We'd stop at a little store beforehand and get peanuts to feed the squirrels, and the little things would come right up to you to get them. We'd sit on a bench and talk. Mom always told us stories about "The Olden Days." She'd tell us stories about when she was growing up, like chasing the ice-man's truck, how he'd chip off some pieces of ice from the big blocks and toss them to the kids on hot summer days. About her family's "ice box." And how you had to be careful where you walked on the streets so you didn't step in horse poop. (Mom was born in 1923) We loved those stories.
When we were ready to leave the park, we still had one stop to make. We'd take the trolley to her parent's house, where we'd go upstairs and sit at the kitchen table with our grandmother and mother and listen to the two of them talk and gossip, eat cookies or bread and butter, and when we were totally tired (as in the pic) we'd take a trolley home.
Frick Park had changed for the worse by the time my own kids were ready for that trip in the 1970s and '80's. It just wasn't the same. The park had gone the way of a lot of big city parks. The magic was gone for me. I went looking on the web for a photo of Frick park to write this post. I found out that the city had recently done a major restoration project on the park, turning it back to its pristine beauty. And that photo brought back the magic.
This photo evokes exactly the feeling I had when I was a child visiting Frick Park. Magic. Joy. Freedom. Hope. Promise. Love. I haven't been back to that park in probably 25/30 years.

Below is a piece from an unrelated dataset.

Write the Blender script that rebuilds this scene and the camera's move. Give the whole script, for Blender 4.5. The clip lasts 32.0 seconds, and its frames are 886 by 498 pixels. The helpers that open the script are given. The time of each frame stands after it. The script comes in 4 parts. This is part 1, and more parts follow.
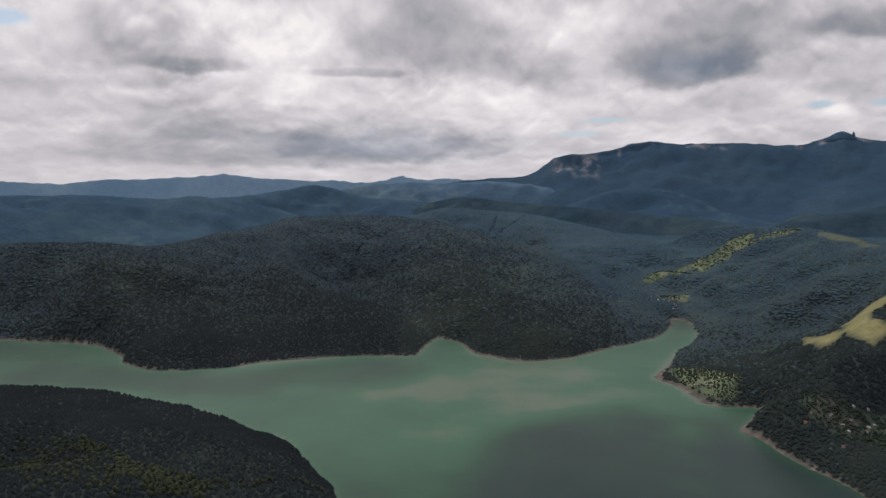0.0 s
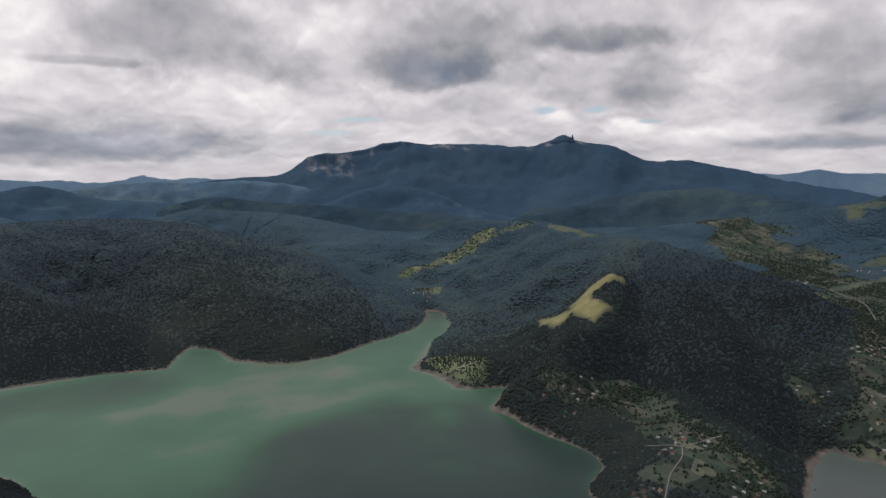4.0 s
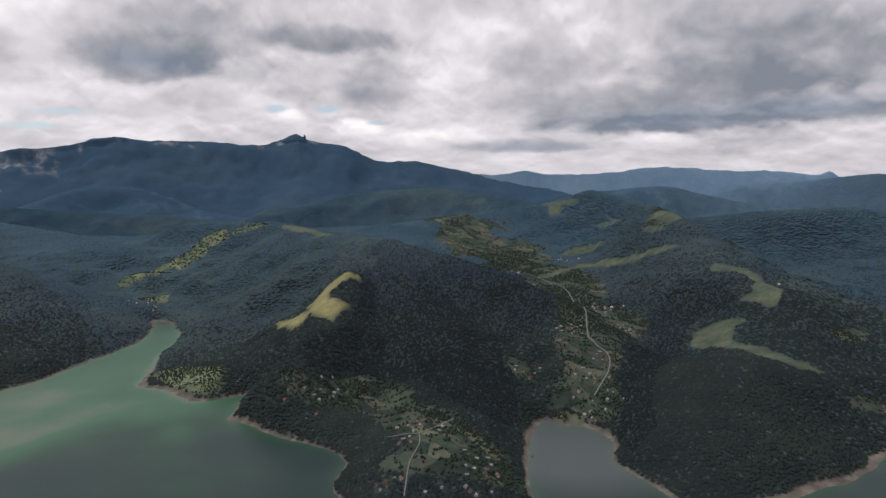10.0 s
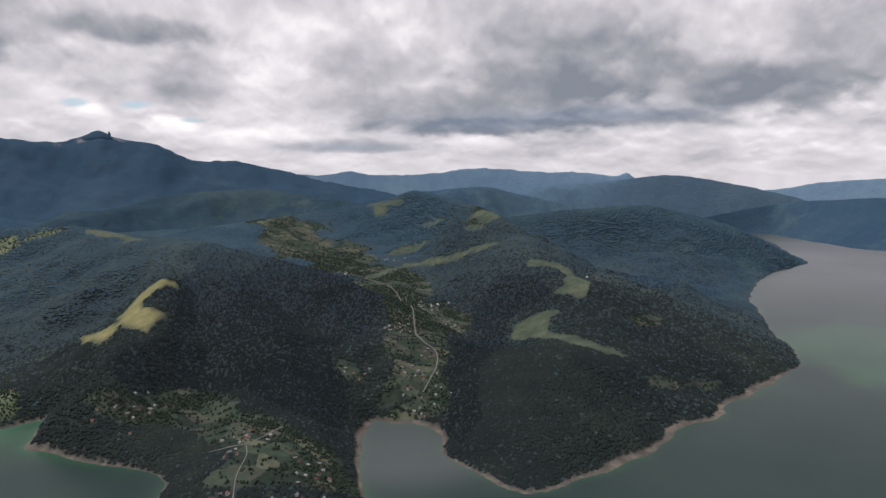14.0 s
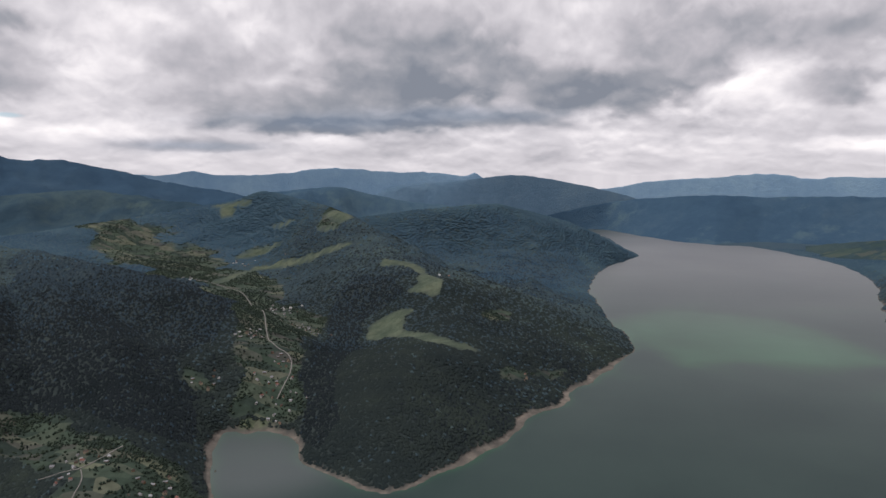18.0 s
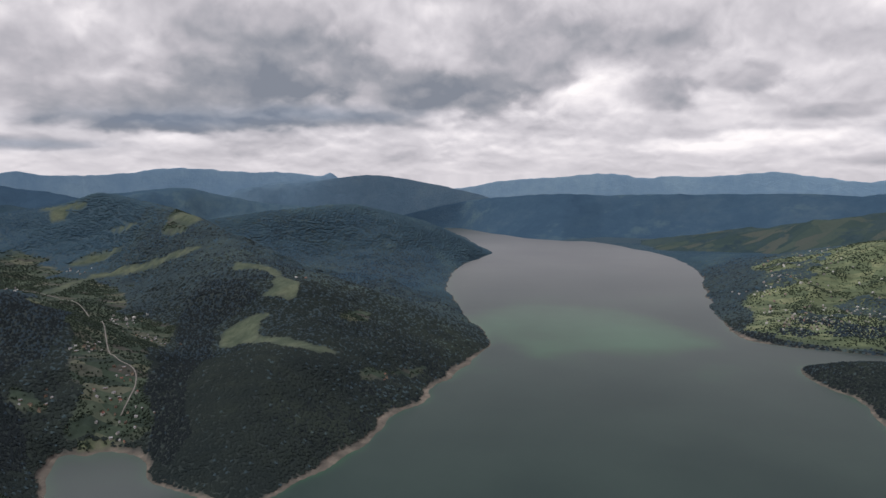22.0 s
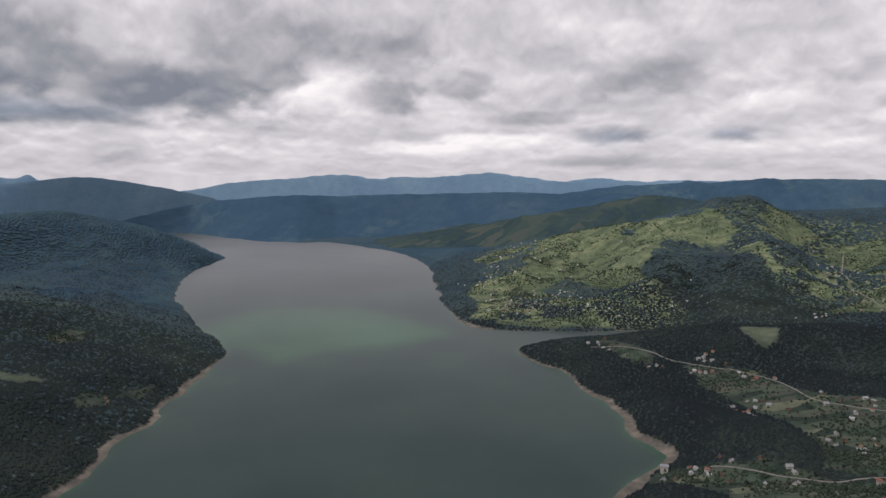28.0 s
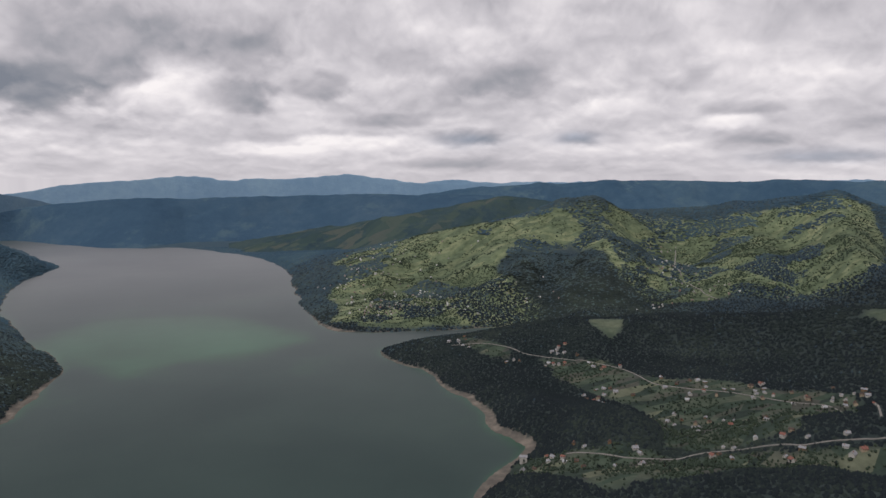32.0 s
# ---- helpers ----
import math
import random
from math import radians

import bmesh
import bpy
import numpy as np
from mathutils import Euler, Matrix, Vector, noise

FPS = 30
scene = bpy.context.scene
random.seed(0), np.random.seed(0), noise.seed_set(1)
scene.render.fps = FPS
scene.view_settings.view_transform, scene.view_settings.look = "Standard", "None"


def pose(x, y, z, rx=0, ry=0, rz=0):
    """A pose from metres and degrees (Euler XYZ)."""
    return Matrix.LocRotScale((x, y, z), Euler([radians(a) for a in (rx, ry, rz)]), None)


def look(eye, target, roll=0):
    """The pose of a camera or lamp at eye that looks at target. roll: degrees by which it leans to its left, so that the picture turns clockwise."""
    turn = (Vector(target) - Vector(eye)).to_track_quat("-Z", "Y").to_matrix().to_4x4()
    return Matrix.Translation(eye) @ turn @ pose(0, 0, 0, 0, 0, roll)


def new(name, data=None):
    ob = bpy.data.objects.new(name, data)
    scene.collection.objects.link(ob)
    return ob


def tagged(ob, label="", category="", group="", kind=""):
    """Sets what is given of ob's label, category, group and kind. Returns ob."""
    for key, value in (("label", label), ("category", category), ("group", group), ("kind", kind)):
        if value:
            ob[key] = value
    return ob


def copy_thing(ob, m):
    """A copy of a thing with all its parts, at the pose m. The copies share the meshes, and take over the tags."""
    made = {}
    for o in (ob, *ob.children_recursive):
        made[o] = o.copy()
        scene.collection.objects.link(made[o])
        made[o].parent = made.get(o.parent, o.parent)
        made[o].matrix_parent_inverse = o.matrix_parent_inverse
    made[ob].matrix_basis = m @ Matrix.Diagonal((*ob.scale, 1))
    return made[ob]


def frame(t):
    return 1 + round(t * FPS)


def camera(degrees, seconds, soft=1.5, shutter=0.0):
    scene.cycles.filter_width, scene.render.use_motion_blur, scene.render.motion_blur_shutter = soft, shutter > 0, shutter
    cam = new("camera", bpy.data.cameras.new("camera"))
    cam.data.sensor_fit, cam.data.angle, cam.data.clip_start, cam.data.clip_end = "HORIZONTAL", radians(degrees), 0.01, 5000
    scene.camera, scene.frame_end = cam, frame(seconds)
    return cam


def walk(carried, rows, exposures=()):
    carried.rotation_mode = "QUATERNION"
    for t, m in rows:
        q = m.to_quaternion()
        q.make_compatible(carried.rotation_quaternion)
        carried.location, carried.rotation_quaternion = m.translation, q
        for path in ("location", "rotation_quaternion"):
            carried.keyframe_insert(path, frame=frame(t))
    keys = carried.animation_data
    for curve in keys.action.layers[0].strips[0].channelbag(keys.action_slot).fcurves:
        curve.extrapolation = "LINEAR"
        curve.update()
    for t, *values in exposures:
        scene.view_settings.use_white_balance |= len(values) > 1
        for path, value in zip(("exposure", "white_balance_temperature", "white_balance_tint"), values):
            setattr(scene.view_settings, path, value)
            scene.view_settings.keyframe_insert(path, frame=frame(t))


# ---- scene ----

But I don't need to. I have recaptured the feeling with this one photo.
It's just so important that you constantly try to get yourself into a state of mind that is joyful. If all you think about in your day is fear or anger or depression, you'll only get more of that in your near future. So when you see that you need to change mental focus, go back and look at your old photo albums. Find something that brings you peace and joy.
Even when it doesn't seem possible, it really is. It's a decision you make daily. Maybe that joy will only be momentary, but it's effects will be felt in your future.